Please transcribe the data that follows without the pictures, keeping every word the same.

SUPPLIED INFORMATION
────
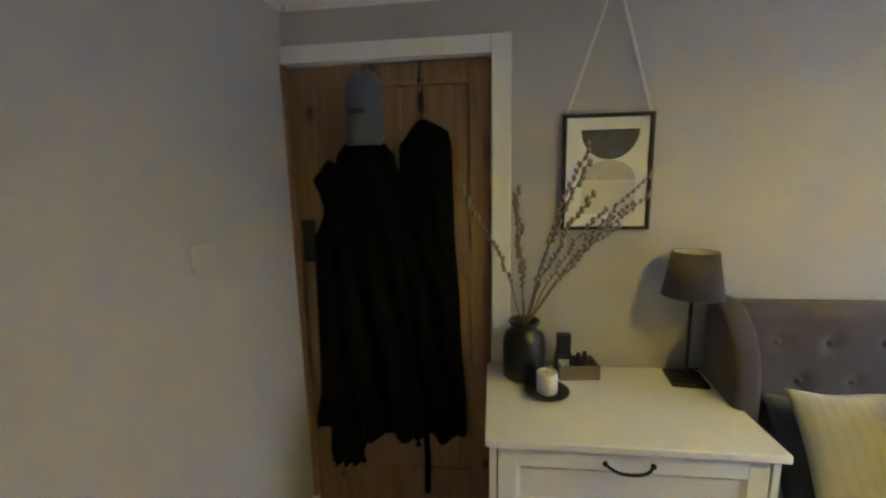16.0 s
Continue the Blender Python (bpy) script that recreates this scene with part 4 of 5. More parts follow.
bx("cap", M_MATTBLACK, bottle, -0.017, 0.017, -0.026, 0.026, 0.087, 0.155, 0.004, "tall square black cap")
for y, h, r in ((1.175, 0.085, 0.016), (1.155, 0.07, 0.014), (1.195, 0.065, 0.012)):
    b = thing("nail_polish_bottle", (0.10 + (y - 1.175), y, CT + 0.009), "small dark cosmetics bottle in the box", "bottle", "dark cosmetics bottles")
    bm = bmesh.new()
    lathe(bm, [(r, 0.0), (r, h * 0.55), (r * 0.5, h * 0.62)], 14)
    part("flask", bm, M_JAR, b, smooth=True)
    bm = bmesh.new()
    lathe(bm, [(r * 0.6, h * 0.60), (r * 0.5, h)], 12)
    part("cap", bm, M_MATTBLACK, b)

# ---- things on the chest by the window ----
vase = thing("vase", (0.145, 3.995, CT), "dark round vase holding dried hydrangea heads", "vase")
_bm = bmesh.new()
lathe(_bm, [(0.045, 0.0), (0.062, 0.02), (0.070, 0.07), (0.062, 0.13), (0.045, 0.165), (0.048, 0.178), (0.042, 0.178), (0.036, 0.16)], 28)
part("vase_body", _bm, M_JAR, vase, smooth=True)
M_HYD = mat("dried_hydrangea", (0.45, 0.38, 0.19), 0.9, var=0.3, scale=40, second=(0.24, 0.19, 0.08), second_scale=14)
hyd = thing("dried_hydrangeas", (0.145, 3.995, CT), "dried cream-green hydrangea heads in a dark vase", "dried flowers")
rng = random.Random(3)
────
RESULT OF THE TASK
16.0 s
Continue the Blender Python (bpy) script that recreates this scene with part 4 of 5. More parts follow.
bx("cap", M_MATTBLACK, bottle, -0.017, 0.017, -0.026, 0.026, 0.087, 0.155, 0.004, "tall square black cap")
for y, h, r in ((1.175, 0.085, 0.016), (1.155, 0.07, 0.014), (1.195, 0.065, 0.012)):
    b = thing("nail_polish_bottle", (0.10 + (y - 1.175), y, CT + 0.009), "small dark cosmetics bottle in the box", "bottle", "dark cosmetics bottles")
    bm = bmesh.new()
    lathe(bm, [(r, 0.0), (r, h * 0.55), (r * 0.5, h * 0.62)], 14)
    part("flask", bm, M_JAR, b, smooth=True)
    bm = bmesh.new()
    lathe(bm, [(r * 0.6, h * 0.60), (r * 0.5, h)], 12)
    part("cap", bm, M_MATTBLACK, b)

# ---- things on the chest by the window ----
vase = thing("vase", (0.145, 3.995, CT), "dark round vase holding dried hydrangea heads", "vase")
_bm = bmesh.new()
lathe(_bm, [(0.045, 0.0), (0.062, 0.02), (0.070, 0.07), (0.062, 0.13), (0.045, 0.165), (0.048, 0.178), (0.042, 0.178), (0.036, 0.16)], 28)
part("vase_body", _bm, M_JAR, vase, smooth=True)
M_HYD = mat("dried_hydrangea", (0.45, 0.38, 0.19), 0.9, var=0.3, scale=40, second=(0.24, 0.19, 0.08), second_scale=14)
hyd = thing("dried_hydrangeas", (0.145, 3.995, CT), "dried cream-green hydrangea heads in a dark vase", "dried flowers")
rng = random.Random(3)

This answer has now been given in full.